When the guide takes Tarlton to the blue factory and shows him the educator, Tarlton asks the guide, “Would you deny the differences between you and the blue robots are taught in your ‘educator’?” The guide hangs his head, stumbles, and replies, “I . . . I couldn’t deny that, Tarlton.” In the panel, Tarlton, in the background and looking at the guide, points his finger out of the panel. The guide is on the right side of the panel, in the foreground. Like the panel with Tom Blaine pointing his finger, Tarlton’s finger extends past the panel and points out towards the reader.
Two panels later, the position of Tarlton and the guide switches. Tarlton pushes for the guide to understand that the orange and the blue robots do not have the same opportunities. The orange robot, hand to his face in contemplation, tells Tarlton that once an orange robot has worked on the assembly line it can choose whatever path it wants to take.
The next panel shows a closeup of blue robots working on the assembly line with Tarlton and the guide silhouetted in the doorway on the left side of the panel. The guide, exasperated, raises his arms at Tarlton and states, “You are lecturing me as though all of this were my fault, Tarlton! This existed long before I was made! What can I do about it? I’m only one robot!” What stands out to me in this panel is the robot’s up-stretched arms, giving up on even attempting change.

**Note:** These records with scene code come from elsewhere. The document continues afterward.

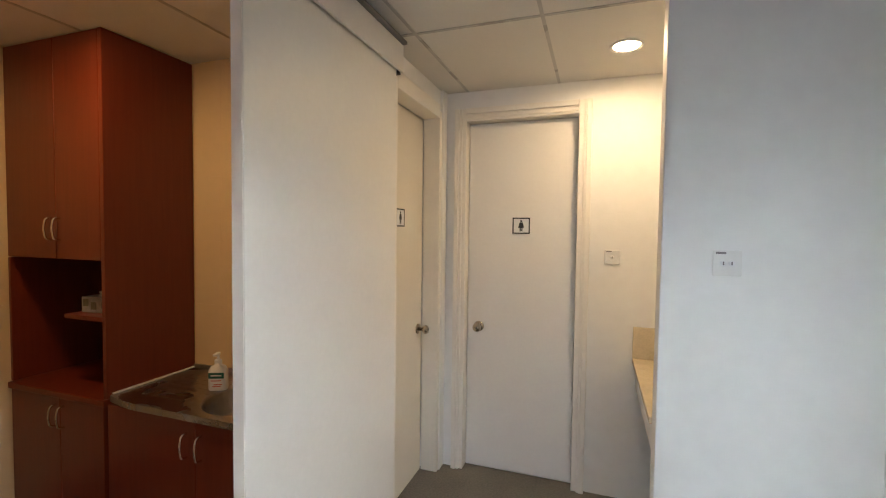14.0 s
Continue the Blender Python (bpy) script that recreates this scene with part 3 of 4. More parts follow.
def knob(parent, m):
    bm = bmesh.new()
    lathe(bm, [(0.034, 0), (0.034, 0.004), (0.016, 0.009)], m, 24)
    k = part("rose", bm, BRASSY, parent, "round satin metal rose", True)
    bm = bmesh.new()
    lathe(bm, [(0.011, 0.008), (0.011, 0.034), (0.020, 0.04), (0.028, 0.05), (0.029, 0.06), (0.022, 0.071), (0.0, 0.073)], m, 24)
    part("door_knob", bm, BRASSY, parent, "round satin metal door knob", True)
    bm = bmesh.new()
    lathe(bm, [(0.006, 0.073), (0.005, 0.0745), (0.0, 0.0746)], m, 12)
    part("keyhole", bm, INK, parent)


d1 = base("door_1", 4.252, -0.735, 0, "cream painted washroom door with a round knob, closed", "door", "washroom doors", "structure")
part("leaf", boxes((0.0, 0.04, -0.315, 0.315, 0.008, 2.31), bev=0.002), CREAMD, d1)
knob(d1, pose(0, -0.25, 0.96, 0, -90, 0))
structure("frame_washroom_1", boxes((XP - 0.014, XP + 0.10, -0.42, -0.345, 0, 2.36), (XP - 0.014, XP + 0.10, -1.092, -1.052, 0, 2.36), (XP - 0.014, XP + 0.10, -1.052, -0.42, 2.312, 2.40),
          (XP - 0.022, XP - 0.013, -0.40, -0.36, 0, 2.37), bev=0.005), TRIM, "cream painted moulded timber door frame", "door frame")
structure("threshold_washroom", boxes((3.292, 3.988, -1.285, -1.235, 0, 0.010), bev=0.002), TRIM, "pale timber threshold under the washroom door", "threshold")
d2 = base("door_2", 3.64, -1.222, 0, "white painted washroom door with a round knob, closed", "door", "washroom doors", "structure")
part("leaf", boxes((-0.345, 0.345, -0.04, 0.0, 0.016, 2.30), bev=0.002), DOORW, d2)
knob(d2, pose(0.265, 0, 0.96, -90, 0, 0))
fr = []
for x0, x1, o in ((3.215, 3.29, 1), (3.99, 4.065, 0)):
    fr.append((x0, x1, -1.30, -1.15, 0, 2.385))
    fr.append((x0 + (0.0 if o else 0.045), x1 - (0.045 if o else 0.0), -1.16, -1.132, 0, 2.385))
    fr.append((x0 + 0.025, x0 + 0.045, -1.16, -1.140, 0, 2.385))
fr += [(3.29, 3.99, -1.30, -1.15, 2.305, 2.385), (3.29, 3.99, -1.16, -1.132, 2.35, 2.385), (3.29, 3.99, -1.16, -1.14, 2.318, 2.335)]
structure("frame_washroom_2", boxes(*fr, bev=0.004), TRIM, "white painted moulded timber door frame", "door frame")


def sign(m, female, label):
    s = base("washroom_sign", 0, 0, 0, label, "sign", "washroom signs")
    part("plate", boxes((-0.056, 0.056, -0.004, 0, -0.052, 0.052), bev=0.001), BODYW, s)
    part("border", boxes((-0.056, 0.056, -0.0055, -0.0042, 0.044, 0.052), (-0.056, 0.056, -0.0055, -0.0042, -0.052, -0.044), (-0.056, -0.048, -0.0055, -0.0042, -0.044, 0.044), (0.048, 0.056, -0.0055, -0.0042, -0.044, 0.044)), INK, s, "black border")
    bm = bmesh.new()
    lathe(bm, [(0.007, 0.0042), (0.007, 0.0055), (0.0, 0.0056)], pose(0, 0, 0.03, 90), 14)
    w = 0.018 if female else 0.011
    v = [bm.verts.new((x, y, z)) for y in (-0.0055, -0.0042) for x, z in ((-0.010, 0.021), (0.010, 0.021), (0.016, 0.0), (w, -0.014), (-w, -0.014), (-0.016, 0.0))]
    for i in range(6):
        bm.faces.new((v[i], v[(i + 1) % 6], v[6 + (i + 1) % 6], v[6 + i]))
    bm.faces.new(v[:6])
    bm.faces.new(v[6:])
    box(bm, -0.009, -0.002, -0.0055, -0.0042, -0.036, -0.013)
    box(bm, 0.002, 0.009, -0.0055, -0.0042, -0.036, -0.013)
    part("pictogram", bm, INK, s, "black figure shape")
    s.matrix_world = m


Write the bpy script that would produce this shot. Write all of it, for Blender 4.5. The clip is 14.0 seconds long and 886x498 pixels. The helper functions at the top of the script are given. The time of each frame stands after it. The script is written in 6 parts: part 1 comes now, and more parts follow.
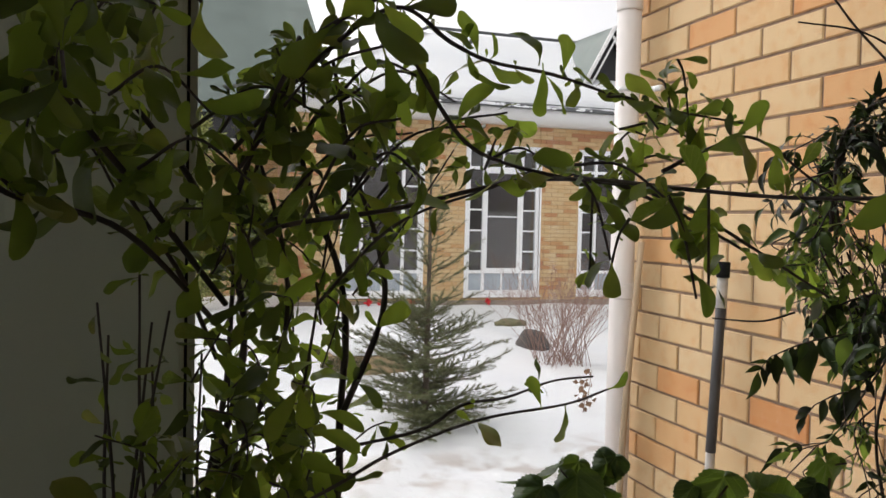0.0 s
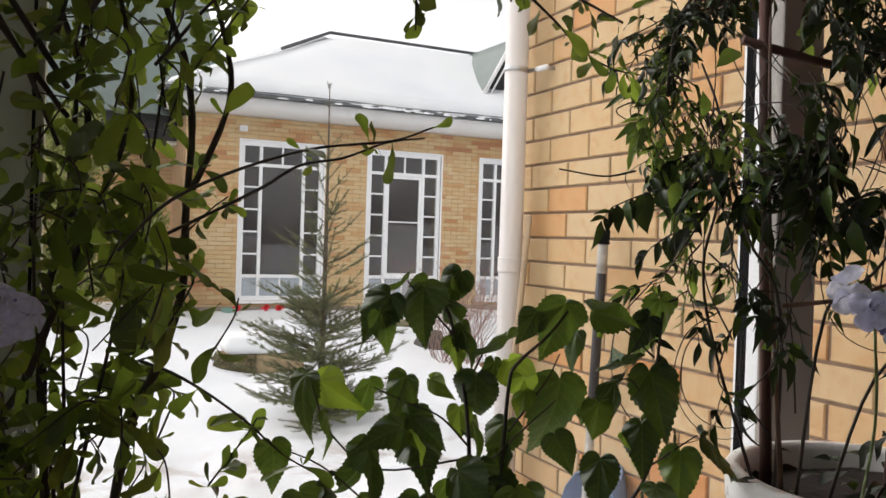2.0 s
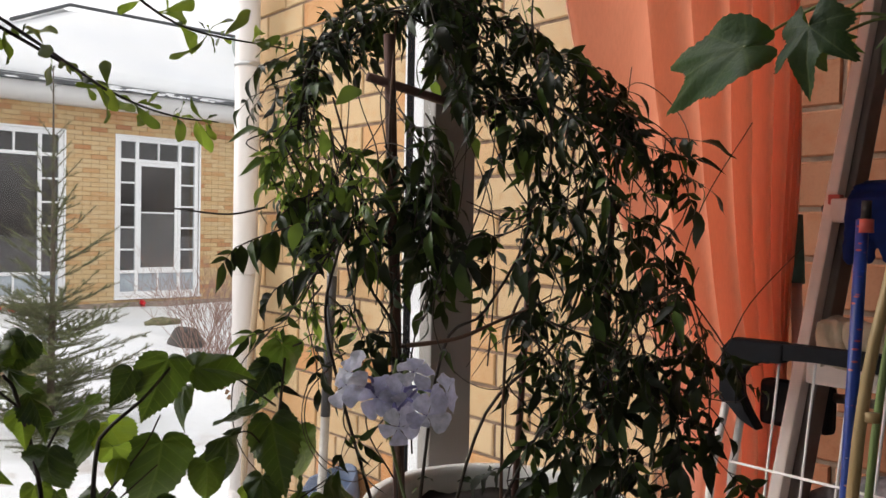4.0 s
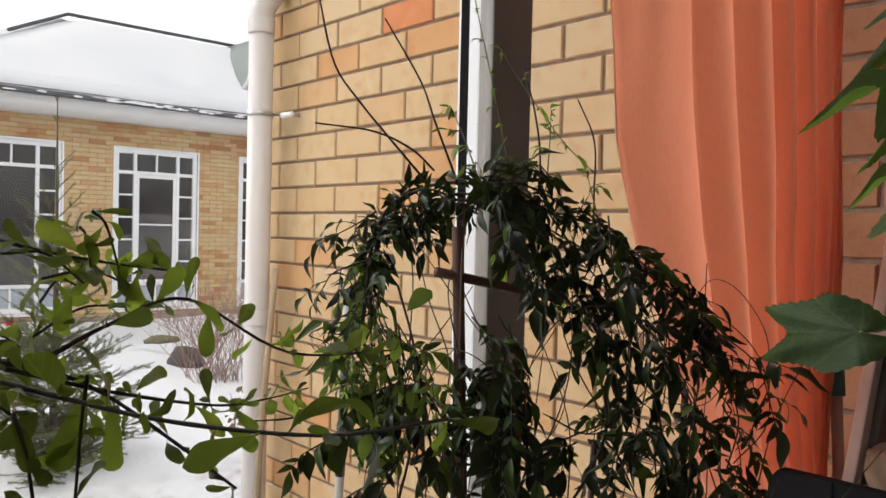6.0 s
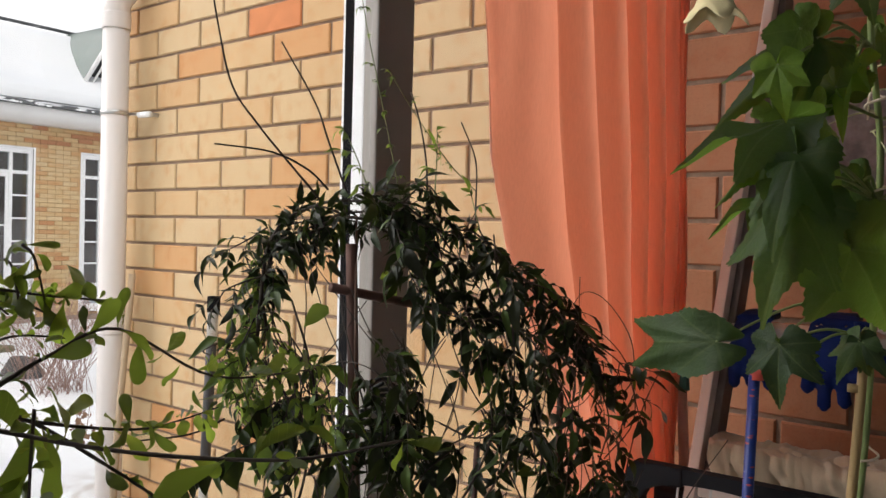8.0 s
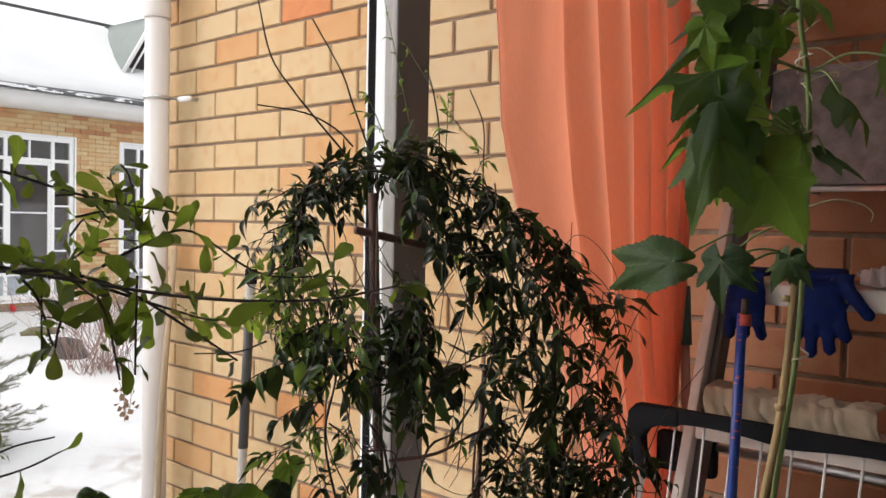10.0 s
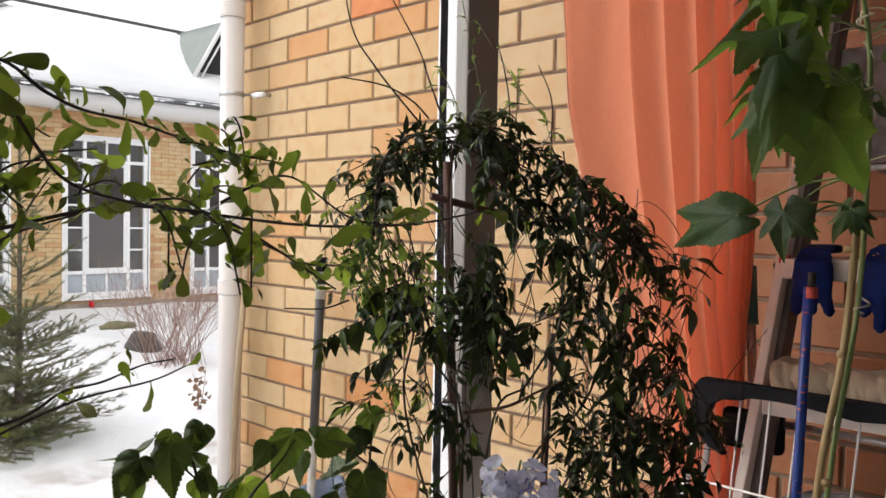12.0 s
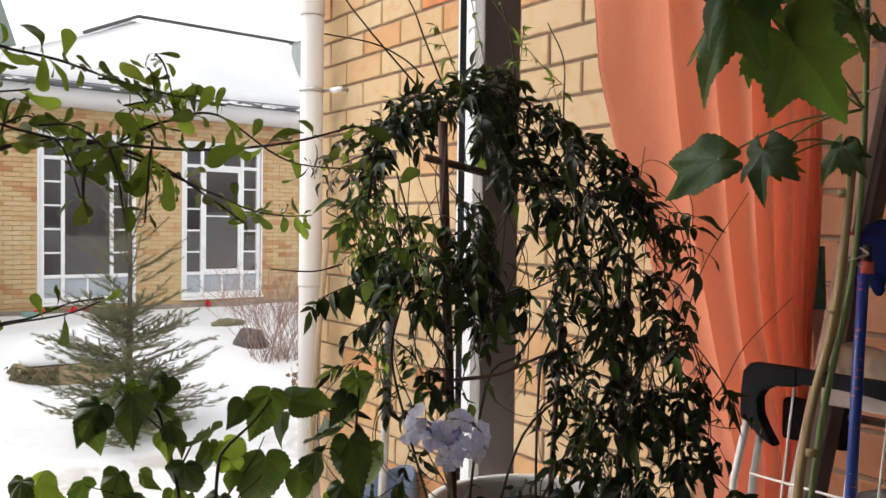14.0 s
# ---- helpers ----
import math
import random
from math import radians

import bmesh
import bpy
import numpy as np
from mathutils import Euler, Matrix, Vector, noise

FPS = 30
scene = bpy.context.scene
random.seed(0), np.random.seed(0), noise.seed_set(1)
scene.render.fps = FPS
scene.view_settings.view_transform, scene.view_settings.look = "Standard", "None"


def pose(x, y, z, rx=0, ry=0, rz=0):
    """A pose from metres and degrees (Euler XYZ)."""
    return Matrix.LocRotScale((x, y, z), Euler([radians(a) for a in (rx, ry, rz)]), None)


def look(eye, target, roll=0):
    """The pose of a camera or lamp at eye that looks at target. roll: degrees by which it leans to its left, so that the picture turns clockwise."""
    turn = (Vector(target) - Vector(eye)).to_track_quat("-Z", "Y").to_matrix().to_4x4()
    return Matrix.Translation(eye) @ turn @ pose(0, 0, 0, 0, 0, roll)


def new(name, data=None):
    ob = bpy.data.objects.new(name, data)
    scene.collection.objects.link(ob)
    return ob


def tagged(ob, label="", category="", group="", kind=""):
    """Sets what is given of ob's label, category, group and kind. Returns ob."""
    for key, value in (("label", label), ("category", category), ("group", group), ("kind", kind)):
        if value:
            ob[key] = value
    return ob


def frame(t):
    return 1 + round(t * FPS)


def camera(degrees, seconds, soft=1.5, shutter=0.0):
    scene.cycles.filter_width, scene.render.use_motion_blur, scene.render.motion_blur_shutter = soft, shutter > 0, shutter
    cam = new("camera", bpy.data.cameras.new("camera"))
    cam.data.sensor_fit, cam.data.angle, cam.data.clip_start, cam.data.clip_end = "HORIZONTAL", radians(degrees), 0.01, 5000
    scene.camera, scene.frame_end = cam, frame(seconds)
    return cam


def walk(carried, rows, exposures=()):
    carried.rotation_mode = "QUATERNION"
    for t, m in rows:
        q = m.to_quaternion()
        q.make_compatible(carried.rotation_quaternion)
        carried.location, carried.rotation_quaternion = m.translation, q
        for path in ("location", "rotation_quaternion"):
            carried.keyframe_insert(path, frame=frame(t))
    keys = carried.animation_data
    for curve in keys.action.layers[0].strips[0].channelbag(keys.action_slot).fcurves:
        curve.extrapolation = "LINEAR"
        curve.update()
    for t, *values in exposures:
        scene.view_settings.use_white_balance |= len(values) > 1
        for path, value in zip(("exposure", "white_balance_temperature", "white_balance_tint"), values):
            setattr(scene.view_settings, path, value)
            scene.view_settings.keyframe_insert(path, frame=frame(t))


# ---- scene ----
cam = camera(58.4, 14.0)
PATH = [
    (0, (-1.739, -2.491, 1.461), (-1.115, -0.593, 1.392), 1.3),
    (0.5, (-1.716, -2.497, 1.405), (-0.966, -0.644, 1.348), 1.3),
    (1, (-1.706, -2.499, 1.37), (-0.901, -0.669, 1.321), 1.5),
    (1.5, (-1.705, -2.512, 1.341), (-0.876, -0.692, 1.294), 1.7),
    (2, (-1.706, -2.535, 1.303), (-0.855, -0.726, 1.276), 1.8),
    (2.5, (-1.673, -2.553, 1.32), (-0.74, -0.784, 1.296), 1.7),
    (3, (-1.623, -2.582, 1.319), (-0.551, -0.894, 1.284), 1.3),
    (3.5, (-1.584, -2.591, 1.323), (-0.356, -1.014, 1.279), 1.0),
    (4, (-1.564, -2.582, 1.36), (-0.24, -1.084, 1.314), 1.1),
    (6.3, (-1.618, -2.497, 1.559), (-0.279, -1.011, 1.52), 1.4),
    (6.5, (-1.627, -2.49, 1.561), (-0.24, -1.049, 1.524), 1.5),
    (7, (-1.647, -2.496, 1.568), (-0.14, -1.181, 1.535), 1.6),
    (7.5, (-1.666, -2.506, 1.568), (-0.116, -1.243, 1.539), 1.5),
    (8, (-1.657, -2.512, 1.566), (-0.078, -1.285, 1.534), 1.4),
    (8.2, (-1.663, -2.507, 1.563), (-0.076, -1.291, 1.524), 1.4),
    (10.3, (-1.76, -2.629, 1.519), (-0.236, -1.336, 1.456), 1.1),
    (10.5, (-1.772, -2.635, 1.519), (-0.244, -1.346, 1.461), 1.1),
    (11, (-1.79, -2.648, 1.496), (-0.287, -1.33, 1.434), 1.0),
    (11.5, (-1.801, -2.644, 1.486), (-0.338, -1.283, 1.426), 0.9),
    (12, (-1.793, -2.643, 1.477), (-0.369, -1.24, 1.415), 1.0),
    (12.5, (-1.79, -2.66, 1.449), (-0.413, -1.211, 1.389), 1.0),
    (13, (-1.777, -2.704, 1.434), (-0.42, -1.236, 1.382), 0.9),
    (13.5, (-1.743, -2.722, 1.419), (-0.423, -1.22, 1.365), 0.8),
    (14, (-1.665, -2.716, 1.427), (-0.45, -1.128, 1.373), 0.8),
]
walk(cam, [(t, look(eye, target, roll)) for t, eye, target, roll in PATH], [(0.0, 0.6), (1.0, 0.65), (2.0, 0.65), (3.0, 0.68), (3.5, 0.66), (4.0, 0.78), (6.5, 0.63), (8.0, 0.79), (10.5, 0.90), (14.0, 0.88)])

# ---- world and light: an overcast winter day ----
world = bpy.data.worlds.new("overcast_sky")
scene.world = world
world.use_nodes = True
wn, wl = world.node_tree.nodes, world.node_tree.links
wn.clear()
sky = wn.new("ShaderNodeTexSky")
sky.sky_type, sky.sun_disc = "NISHITA", False
sky.sun_elevation, sky.sun_rotation = radians(38), radians(-35)
sky.air_density, sky.dust_density, sky.ozone_density = 1.0, 3.0, 1.0
soften = wn.new("ShaderNodeHueSaturation")
soften.inputs["Saturation"].default_value = 0.12
back = wn.new("ShaderNodeBackground")
back.inputs["Strength"].default_value = 0.15
wout = wn.new("ShaderNodeOutputWorld")
wl.new(sky.outputs[0], soften.inputs["Color"])
warm = wn.new("ShaderNodeMix")
warm.data_type, warm.blend_type = "RGBA", "MULTIPLY"
warm.inputs[0].default_value = 1.0
warm.inputs[7].default_value = (1.035, 0.985, 1.0, 1.0)
wl.new(soften.outputs[0], warm.inputs[6])
wl.new(warm.outputs[2], back.inputs["Color"])
wl.new(back.outputs[0], wout.inputs["Surface"])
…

Orlando could have placed the guide in the foreground, positioning him as a direct stand in for the reader as he does in the earlier panel. What would this have done if we saw part of the guide’s face and an arm upstretched in the foreground as we looked upon Tarlton’s face? Or, he could have had this dialogue in the previous panel with the robot holding the hand to his mouth. How would this change the understanding? I say it would place the guide as more defiant.
These are all things we need to think about when reading comics. The ways that artists position us, as readers, especially in stories like those discussed in this post, are important. They cause us to identify with certain characters and to thus view ourselves in their position because what occurs to them faces us as well within the visual aspects of the panel.